Task to carry out
Transcribe exactly the span of lines that begins the records and ends with the line holding "bm, M_TRACK, track)", both boundary lines included.

Entries supplied
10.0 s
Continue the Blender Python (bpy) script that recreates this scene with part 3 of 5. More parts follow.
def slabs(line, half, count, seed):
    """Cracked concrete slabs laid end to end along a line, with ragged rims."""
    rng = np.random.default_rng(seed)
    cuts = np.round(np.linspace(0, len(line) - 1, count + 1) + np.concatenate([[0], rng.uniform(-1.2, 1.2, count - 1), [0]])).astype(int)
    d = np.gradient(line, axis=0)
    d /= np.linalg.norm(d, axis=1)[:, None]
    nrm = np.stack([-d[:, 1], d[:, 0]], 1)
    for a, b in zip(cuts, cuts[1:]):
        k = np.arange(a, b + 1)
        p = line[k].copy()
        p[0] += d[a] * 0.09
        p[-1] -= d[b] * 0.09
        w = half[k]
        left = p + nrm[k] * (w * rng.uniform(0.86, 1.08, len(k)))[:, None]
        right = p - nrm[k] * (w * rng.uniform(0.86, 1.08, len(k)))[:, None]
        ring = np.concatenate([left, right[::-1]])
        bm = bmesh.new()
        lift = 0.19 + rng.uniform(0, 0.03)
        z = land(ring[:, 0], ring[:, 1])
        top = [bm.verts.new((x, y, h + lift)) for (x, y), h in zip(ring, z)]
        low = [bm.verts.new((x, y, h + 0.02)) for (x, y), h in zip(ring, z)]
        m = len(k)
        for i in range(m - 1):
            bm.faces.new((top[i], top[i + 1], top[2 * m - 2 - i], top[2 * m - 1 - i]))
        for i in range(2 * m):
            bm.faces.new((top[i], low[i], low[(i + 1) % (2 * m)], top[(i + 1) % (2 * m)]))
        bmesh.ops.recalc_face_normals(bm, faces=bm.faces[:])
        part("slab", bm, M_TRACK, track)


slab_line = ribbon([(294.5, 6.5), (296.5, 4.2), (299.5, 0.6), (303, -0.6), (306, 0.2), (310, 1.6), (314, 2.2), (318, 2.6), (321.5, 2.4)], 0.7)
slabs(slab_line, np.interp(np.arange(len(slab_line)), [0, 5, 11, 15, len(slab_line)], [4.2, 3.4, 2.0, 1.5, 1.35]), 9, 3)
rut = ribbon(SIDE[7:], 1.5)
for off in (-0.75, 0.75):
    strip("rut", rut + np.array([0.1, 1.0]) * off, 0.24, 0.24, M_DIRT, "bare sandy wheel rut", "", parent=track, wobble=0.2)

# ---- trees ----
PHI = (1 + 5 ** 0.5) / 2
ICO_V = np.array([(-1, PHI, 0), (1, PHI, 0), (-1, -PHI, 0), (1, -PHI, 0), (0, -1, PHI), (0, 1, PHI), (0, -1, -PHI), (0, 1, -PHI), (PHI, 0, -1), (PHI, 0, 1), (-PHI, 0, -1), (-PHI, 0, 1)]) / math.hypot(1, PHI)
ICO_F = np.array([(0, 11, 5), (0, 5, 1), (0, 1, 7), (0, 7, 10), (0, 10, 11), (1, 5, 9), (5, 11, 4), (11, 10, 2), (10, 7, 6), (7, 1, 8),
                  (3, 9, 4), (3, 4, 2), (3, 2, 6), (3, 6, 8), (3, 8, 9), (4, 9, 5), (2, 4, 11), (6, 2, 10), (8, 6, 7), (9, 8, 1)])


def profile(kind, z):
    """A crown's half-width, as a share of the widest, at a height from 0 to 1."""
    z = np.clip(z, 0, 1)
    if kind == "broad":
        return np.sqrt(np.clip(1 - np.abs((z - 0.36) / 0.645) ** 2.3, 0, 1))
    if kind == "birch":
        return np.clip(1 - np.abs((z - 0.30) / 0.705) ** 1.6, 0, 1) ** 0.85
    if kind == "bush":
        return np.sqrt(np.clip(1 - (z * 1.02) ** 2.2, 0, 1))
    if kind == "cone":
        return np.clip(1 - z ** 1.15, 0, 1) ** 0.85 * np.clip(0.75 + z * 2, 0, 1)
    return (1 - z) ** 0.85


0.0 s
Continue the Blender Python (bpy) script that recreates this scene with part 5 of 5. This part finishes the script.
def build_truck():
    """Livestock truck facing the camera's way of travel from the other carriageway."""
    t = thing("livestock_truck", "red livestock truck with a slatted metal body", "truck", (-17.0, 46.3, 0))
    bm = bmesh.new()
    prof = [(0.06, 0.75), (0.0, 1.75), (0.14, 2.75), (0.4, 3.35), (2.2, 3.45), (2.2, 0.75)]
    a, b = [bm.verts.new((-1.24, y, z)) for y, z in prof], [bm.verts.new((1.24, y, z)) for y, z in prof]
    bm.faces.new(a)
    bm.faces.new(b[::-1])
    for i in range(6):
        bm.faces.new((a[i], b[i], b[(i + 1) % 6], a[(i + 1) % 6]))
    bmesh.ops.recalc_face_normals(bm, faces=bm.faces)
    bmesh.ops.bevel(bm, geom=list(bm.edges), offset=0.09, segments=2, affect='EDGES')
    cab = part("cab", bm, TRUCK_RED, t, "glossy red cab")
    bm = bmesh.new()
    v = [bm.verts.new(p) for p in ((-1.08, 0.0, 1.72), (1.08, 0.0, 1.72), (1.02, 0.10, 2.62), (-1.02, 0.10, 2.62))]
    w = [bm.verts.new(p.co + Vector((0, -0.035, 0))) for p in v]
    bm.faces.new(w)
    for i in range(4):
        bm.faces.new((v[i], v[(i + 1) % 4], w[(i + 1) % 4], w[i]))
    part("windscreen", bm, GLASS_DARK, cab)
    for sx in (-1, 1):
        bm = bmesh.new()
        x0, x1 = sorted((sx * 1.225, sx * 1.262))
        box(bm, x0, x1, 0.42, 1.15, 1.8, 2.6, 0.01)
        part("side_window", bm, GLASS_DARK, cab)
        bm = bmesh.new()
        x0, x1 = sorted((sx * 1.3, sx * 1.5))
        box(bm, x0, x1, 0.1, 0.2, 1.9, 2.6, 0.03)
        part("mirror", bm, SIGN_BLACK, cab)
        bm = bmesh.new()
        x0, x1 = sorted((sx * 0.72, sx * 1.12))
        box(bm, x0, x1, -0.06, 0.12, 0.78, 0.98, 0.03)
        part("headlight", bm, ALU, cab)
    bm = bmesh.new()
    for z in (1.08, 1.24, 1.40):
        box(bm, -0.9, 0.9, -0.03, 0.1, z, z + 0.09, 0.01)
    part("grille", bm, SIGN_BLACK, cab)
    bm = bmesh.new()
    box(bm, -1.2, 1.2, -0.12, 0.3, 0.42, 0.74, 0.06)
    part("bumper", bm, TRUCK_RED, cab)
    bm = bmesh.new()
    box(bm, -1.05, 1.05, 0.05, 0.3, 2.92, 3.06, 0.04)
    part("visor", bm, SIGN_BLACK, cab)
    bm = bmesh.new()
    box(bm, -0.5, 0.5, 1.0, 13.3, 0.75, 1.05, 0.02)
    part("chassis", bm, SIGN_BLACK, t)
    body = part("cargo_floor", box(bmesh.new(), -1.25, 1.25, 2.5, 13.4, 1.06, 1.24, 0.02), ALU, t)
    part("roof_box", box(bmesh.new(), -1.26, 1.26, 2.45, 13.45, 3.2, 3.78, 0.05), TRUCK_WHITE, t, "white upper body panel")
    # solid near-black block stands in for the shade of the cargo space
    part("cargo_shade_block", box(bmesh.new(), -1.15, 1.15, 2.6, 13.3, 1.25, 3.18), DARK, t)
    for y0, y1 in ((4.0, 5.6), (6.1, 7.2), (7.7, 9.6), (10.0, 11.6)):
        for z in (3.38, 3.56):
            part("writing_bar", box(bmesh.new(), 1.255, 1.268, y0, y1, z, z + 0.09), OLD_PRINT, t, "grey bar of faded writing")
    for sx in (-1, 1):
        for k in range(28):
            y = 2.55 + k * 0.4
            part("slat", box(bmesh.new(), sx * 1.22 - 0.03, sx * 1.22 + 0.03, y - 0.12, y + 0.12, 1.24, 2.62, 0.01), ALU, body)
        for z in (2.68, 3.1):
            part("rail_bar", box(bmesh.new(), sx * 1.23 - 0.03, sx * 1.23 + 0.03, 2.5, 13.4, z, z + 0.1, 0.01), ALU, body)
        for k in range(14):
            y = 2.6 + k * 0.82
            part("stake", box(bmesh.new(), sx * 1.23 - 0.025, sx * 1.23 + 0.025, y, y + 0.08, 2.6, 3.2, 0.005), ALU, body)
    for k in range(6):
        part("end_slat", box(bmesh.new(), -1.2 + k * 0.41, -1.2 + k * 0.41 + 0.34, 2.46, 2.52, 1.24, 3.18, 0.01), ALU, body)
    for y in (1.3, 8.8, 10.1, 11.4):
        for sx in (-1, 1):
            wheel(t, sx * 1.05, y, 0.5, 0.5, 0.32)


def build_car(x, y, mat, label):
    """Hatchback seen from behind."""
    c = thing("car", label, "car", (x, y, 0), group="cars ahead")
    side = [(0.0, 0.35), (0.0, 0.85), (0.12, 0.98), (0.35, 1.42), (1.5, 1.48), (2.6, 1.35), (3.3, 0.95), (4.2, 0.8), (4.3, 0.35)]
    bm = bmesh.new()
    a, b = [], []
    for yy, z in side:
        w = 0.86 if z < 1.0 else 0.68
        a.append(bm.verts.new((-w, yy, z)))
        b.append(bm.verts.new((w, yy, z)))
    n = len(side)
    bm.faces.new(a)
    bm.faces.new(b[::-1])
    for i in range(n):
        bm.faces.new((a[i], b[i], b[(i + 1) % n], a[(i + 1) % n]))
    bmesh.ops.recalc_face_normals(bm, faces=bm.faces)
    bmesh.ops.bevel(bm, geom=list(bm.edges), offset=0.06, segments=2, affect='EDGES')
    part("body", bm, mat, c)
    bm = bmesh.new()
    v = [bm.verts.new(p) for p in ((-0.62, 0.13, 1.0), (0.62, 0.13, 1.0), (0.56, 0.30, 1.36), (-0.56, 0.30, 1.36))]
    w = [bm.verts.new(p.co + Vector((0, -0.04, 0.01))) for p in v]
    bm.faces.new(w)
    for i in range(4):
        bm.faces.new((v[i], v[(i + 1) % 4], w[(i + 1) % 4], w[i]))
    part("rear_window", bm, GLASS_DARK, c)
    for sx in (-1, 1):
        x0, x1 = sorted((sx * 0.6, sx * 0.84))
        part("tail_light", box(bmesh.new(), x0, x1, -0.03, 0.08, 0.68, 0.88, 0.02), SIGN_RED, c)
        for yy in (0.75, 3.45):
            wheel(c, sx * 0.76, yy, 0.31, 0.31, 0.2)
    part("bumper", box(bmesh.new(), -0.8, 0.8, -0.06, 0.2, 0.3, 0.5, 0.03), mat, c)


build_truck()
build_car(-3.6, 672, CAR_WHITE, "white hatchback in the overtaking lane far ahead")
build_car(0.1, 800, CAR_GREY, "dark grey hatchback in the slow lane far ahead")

The output
10.0 s
Continue the Blender Python (bpy) script that recreates this scene with part 3 of 5. More parts follow.
def slabs(line, half, count, seed):
    """Cracked concrete slabs laid end to end along a line, with ragged rims."""
    rng = np.random.default_rng(seed)
    cuts = np.round(np.linspace(0, len(line) - 1, count + 1) + np.concatenate([[0], rng.uniform(-1.2, 1.2, count - 1), [0]])).astype(int)
    d = np.gradient(line, axis=0)
    d /= np.linalg.norm(d, axis=1)[:, None]
    nrm = np.stack([-d[:, 1], d[:, 0]], 1)
    for a, b in zip(cuts, cuts[1:]):
        k = np.arange(a, b + 1)
        p = line[k].copy()
        p[0] += d[a] * 0.09
        p[-1] -= d[b] * 0.09
        w = half[k]
        left = p + nrm[k] * (w * rng.uniform(0.86, 1.08, len(k)))[:, None]
        right = p - nrm[k] * (w * rng.uniform(0.86, 1.08, len(k)))[:, None]
        ring = np.concatenate([left, right[::-1]])
        bm = bmesh.new()
        lift = 0.19 + rng.uniform(0, 0.03)
        z = land(ring[:, 0], ring[:, 1])
        top = [bm.verts.new((x, y, h + lift)) for (x, y), h in zip(ring, z)]
        low = [bm.verts.new((x, y, h + 0.02)) for (x, y), h in zip(ring, z)]
        m = len(k)
        for i in range(m - 1):
            bm.faces.new((top[i], top[i + 1], top[2 * m - 2 - i], top[2 * m - 1 - i]))
        for i in range(2 * m):
            bm.faces.new((top[i], low[i], low[(i + 1) % (2 * m)], top[(i + 1) % (2 * m)]))
        bmesh.ops.recalc_face_normals(bm, faces=bm.faces[:])
        part("slab", bm, M_TRACK, track)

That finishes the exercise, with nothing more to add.